**Data for this task**
-*-*-
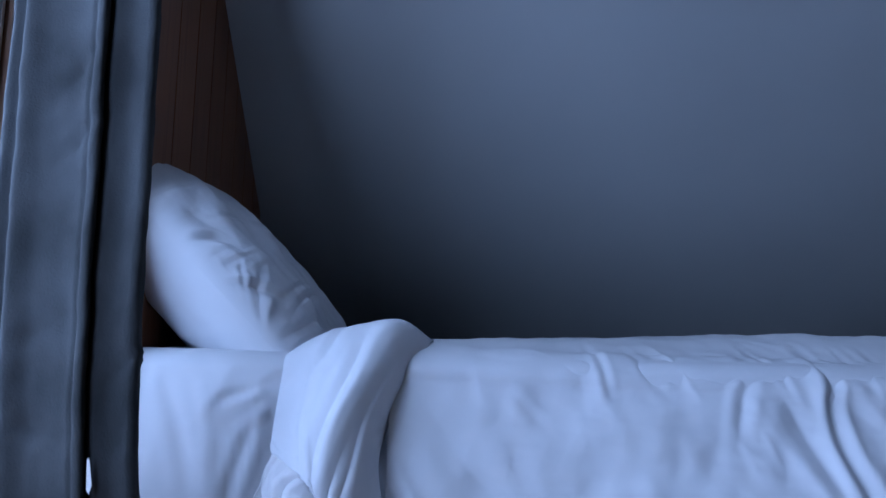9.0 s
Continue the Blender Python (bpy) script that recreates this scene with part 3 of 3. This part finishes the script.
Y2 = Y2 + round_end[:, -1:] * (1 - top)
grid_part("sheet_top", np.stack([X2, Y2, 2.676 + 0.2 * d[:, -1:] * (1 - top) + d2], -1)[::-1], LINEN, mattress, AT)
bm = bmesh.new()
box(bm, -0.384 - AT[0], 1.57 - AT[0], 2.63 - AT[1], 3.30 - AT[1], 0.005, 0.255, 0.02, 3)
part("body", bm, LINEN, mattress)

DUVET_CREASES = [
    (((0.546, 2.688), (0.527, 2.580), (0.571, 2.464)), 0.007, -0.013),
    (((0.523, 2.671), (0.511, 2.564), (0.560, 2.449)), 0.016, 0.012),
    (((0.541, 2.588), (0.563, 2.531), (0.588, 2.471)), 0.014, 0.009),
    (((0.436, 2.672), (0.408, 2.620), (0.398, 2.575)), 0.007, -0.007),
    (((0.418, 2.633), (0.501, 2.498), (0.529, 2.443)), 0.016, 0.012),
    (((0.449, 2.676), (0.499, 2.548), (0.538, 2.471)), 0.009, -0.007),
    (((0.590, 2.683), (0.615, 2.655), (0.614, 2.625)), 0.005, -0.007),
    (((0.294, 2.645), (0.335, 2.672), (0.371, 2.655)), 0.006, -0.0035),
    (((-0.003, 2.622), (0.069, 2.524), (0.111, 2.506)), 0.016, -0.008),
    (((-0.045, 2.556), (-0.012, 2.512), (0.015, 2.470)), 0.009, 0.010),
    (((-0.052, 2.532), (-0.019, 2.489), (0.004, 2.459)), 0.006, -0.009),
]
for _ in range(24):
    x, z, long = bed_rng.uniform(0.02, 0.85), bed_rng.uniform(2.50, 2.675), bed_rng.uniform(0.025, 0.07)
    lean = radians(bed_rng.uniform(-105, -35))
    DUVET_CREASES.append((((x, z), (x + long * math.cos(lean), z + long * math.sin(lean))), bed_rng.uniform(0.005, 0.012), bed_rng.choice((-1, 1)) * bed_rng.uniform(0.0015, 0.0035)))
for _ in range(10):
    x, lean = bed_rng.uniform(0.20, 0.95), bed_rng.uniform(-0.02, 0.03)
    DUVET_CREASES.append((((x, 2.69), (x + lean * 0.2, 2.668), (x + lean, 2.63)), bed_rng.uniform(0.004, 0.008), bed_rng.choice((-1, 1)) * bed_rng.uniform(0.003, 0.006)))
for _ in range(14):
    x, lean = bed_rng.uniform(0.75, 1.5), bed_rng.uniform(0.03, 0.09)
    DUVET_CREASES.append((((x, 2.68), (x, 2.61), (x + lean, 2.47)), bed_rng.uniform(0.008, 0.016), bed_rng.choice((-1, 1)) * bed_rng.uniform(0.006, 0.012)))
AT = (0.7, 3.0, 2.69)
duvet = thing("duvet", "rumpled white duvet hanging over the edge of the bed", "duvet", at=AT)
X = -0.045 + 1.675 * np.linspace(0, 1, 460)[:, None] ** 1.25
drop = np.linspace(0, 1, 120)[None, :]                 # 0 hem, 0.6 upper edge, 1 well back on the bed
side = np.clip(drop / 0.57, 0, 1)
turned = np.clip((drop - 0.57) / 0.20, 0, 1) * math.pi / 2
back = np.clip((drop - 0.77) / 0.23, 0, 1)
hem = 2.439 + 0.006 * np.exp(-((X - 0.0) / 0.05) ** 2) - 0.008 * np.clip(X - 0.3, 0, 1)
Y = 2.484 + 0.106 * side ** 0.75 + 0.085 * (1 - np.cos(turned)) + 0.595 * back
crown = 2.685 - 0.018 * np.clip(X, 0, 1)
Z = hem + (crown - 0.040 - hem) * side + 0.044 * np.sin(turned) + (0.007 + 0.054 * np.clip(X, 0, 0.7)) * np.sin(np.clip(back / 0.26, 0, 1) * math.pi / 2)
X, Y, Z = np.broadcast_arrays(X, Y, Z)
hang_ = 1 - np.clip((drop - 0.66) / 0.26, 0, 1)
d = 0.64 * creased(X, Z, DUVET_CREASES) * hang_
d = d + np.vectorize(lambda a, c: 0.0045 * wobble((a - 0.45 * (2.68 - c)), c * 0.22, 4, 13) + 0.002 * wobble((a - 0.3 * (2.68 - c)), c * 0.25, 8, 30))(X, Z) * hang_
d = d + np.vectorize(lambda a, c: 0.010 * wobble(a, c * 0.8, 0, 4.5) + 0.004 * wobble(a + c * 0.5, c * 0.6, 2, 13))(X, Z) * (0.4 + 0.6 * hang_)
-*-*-
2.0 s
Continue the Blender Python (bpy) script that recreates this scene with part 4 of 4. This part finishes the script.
-*-*-
**Directions for this task**
Out of the data above, set down the lines from the one with "3. This part finishes the script." to the one with "bm, LINEN, mattress)", both included, exactly as written and with no additions.

**Solution for this problem**
Continue the Blender Python (bpy) script that recreates this scene with part 3 of 3. This part finishes the script.
Y2 = Y2 + round_end[:, -1:] * (1 - top)
grid_part("sheet_top", np.stack([X2, Y2, 2.676 + 0.2 * d[:, -1:] * (1 - top) + d2], -1)[::-1], LINEN, mattress, AT)
bm = bmesh.new()
box(bm, -0.384 - AT[0], 1.57 - AT[0], 2.63 - AT[1], 3.30 - AT[1], 0.005, 0.255, 0.02, 3)
part("body", bm, LINEN, mattress)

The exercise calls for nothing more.